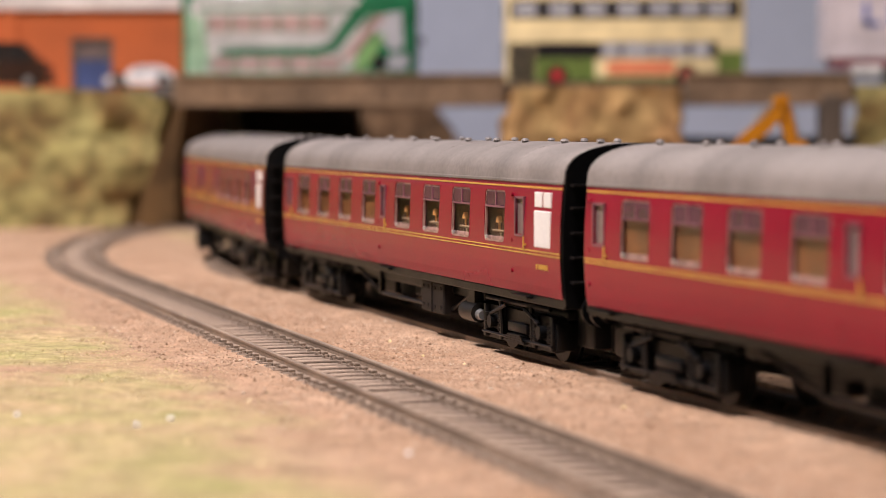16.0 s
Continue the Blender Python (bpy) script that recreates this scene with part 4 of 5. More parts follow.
def coach(k, label, brake=False):
    C = thing("passenger_coach", label, "railway coach", Matrix(), "coaches of the train")
    MOVERS.append((C, BEHIND[k], 92))
    wins = [w for w in WINDOWS if not (brake and w[0] < -30)]
    doors = DOOR_LIGHTS + ([(-70, -65), (-60, -55)] if brake else [])
    holes = [(a, b, 26.8, 39.2) for a, b in wins] + [(a, b, 29.4, 37.6) for a, b in doors]
    for sy in (-1, 1):
        # side wall of panels round the openings, following the side's curve
        bm = bmesh.new()
        xs = sorted({-129, 129, *[v for h in holes for v in h[:2]]})
        zs = [15.8, 18, 22, 26.8, 29.4, 32, 35, 37.6, 39.2, 41.6]
        grid = {}
        def vert(x, z, d):
            key = (x, z, d)
            if key not in grid:
                grid[key] = bm.verts.new((x, sy * (side_y(z) - d), z))
            return grid[key]
        for x0, x1 in zip(xs, xs[1:]):
            for z0, z1 in zip(zs, zs[1:]):
                if any(h[0] <= x0 and x1 <= h[1] and h[2] <= z0 and z1 <= h[3] for h in holes):
                    continue
                for d in (0.0, 1.1):
                    bm.faces.new((vert(x0, z0, d), vert(x1, z0, d), vert(x1, z1, d), vert(x0, z1, d)))
        for x0, x1, z0, z1 in holes:
            zz = [z for z in zs if z0 <= z <= z1]
            for a, b in zip(zz, zz[1:]):
                for x in (x0, x1):
                    bm.faces.new((vert(x, a, 0.0), vert(x, b, 0.0), vert(x, b, 1.1), vert(x, a, 1.1)))
            for z in (z0, z1):
                bm.faces.new((vert(x0, z, 0.0), vert(x1, z, 0.0), vert(x1, z, 1.1), vert(x0, z, 1.1)))
        bmesh.ops.remove_doubles(bm, verts=bm.verts[:], dist=0.001)
        wall = part("side_wall", bm, M_MAROON, C, "glossy maroon side with gold lining")
        def yq(a, c):
            return sorted((sy * a, sy * c))
        for x0, x1 in wins:
            pane = quick("window_pane", lambda b: box(b, x0, x1, *yq(17.1, 17.25), 26.8, 39.2), M_WINGLASS, wall, "clear window glazing")
            pane.visible_shadow = False
            def rounded(g, r=1.3):
                out = []
                for cx, cz, a0 in ((x1 - g - r, 39.2 - g - r, 0), (x0 + g + r, 39.2 - g - r, 90), (x0 + g + r, 26.8 + g + r, 180), (x1 - g - r, 26.8 + g + r, 270)):
                    out += [(cx + r * math.cos(radians(a0 + i * 30)), cz + r * math.sin(radians(a0 + i * 30))) for i in range(4)]
                return out

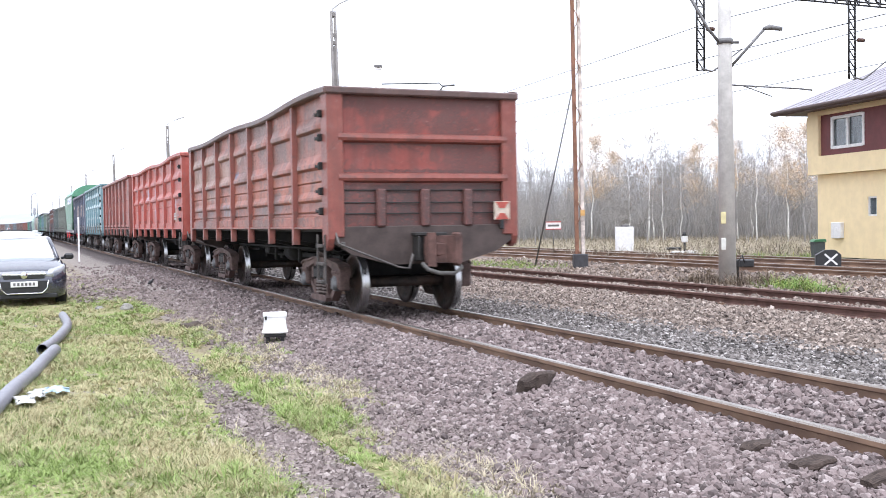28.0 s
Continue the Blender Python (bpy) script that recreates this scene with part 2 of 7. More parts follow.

*-*-*

YOUR INSTRUCTIONS » Every record is to be reproduced exactly, with no pictures included.

FINAL RESULT »
16.0 s
Continue the Blender Python (bpy) script that recreates this scene with part 4 of 5. More parts follow.
def coach(k, label, brake=False):
    C = thing("passenger_coach", label, "railway coach", Matrix(), "coaches of the train")
    MOVERS.append((C, BEHIND[k], 92))
    wins = [w for w in WINDOWS if not (brake and w[0] < -30)]
    doors = DOOR_LIGHTS + ([(-70, -65), (-60, -55)] if brake else [])
    holes = [(a, b, 26.8, 39.2) for a, b in wins] + [(a, b, 29.4, 37.6) for a, b in doors]
    for sy in (-1, 1):
        # side wall of panels round the openings, following the side's curve
        bm = bmesh.new()
        xs = sorted({-129, 129, *[v for h in holes for v in h[:2]]})
        zs = [15.8, 18, 22, 26.8, 29.4, 32, 35, 37.6, 39.2, 41.6]
        grid = {}
        def vert(x, z, d):
            key = (x, z, d)
            if key not in grid:
                grid[key] = bm.verts.new((x, sy * (side_y(z) - d), z))
            return grid[key]
        for x0, x1 in zip(xs, xs[1:]):
            for z0, z1 in zip(zs, zs[1:]):
                if any(h[0] <= x0 and x1 <= h[1] and h[2] <= z0 and z1 <= h[3] for h in holes):
                    continue
                for d in (0.0, 1.1):
                    bm.faces.new((vert(x0, z0, d), vert(x1, z0, d), vert(x1, z1, d), vert(x0, z1, d)))
        for x0, x1, z0, z1 in holes:
            zz = [z for z in zs if z0 <= z <= z1]
            for a, b in zip(zz, zz[1:]):
                for x in (x0, x1):
                    bm.faces.new((vert(x, a, 0.0), vert(x, b, 0.0), vert(x, b, 1.1), vert(x, a, 1.1)))
            for z in (z0, z1):
                bm.faces.new((vert(x0, z, 0.0), vert(x1, z, 0.0), vert(x1, z, 1.1), vert(x0, z, 1.1)))
        bmesh.ops.remove_doubles(bm, verts=bm.verts[:], dist=0.001)
        wall = part("side_wall", bm, M_MAROON, C, "glossy maroon side with gold lining")
        def yq(a, c):
            return sorted((sy * a, sy * c))
        for x0, x1 in wins:
            pane = quick("window_pane", lambda b: box(b, x0, x1, *yq(17.1, 17.25), 26.8, 39.2), M_WINGLASS, wall, "clear window glazing")
            pane.visible_shadow = False
            def rounded(g, r=1.3):
                out = []
                for cx, cz, a0 in ((x1 - g - r, 39.2 - g - r, 0), (x0 + g + r, 39.2 - g - r, 90), (x0 + g + r, 26.8 + g + r, 180), (x1 - g - r, 26.8 + g + r, 270)):
                    out += [(cx + r * math.cos(radians(a0 + i * 30)), cz + r * math.sin(radians(a0 + i * 30))) for i in range(4)]
                return out

28.0 s
Continue the Blender Python (bpy) script that recreates this scene with part 2 of 7. More parts follow.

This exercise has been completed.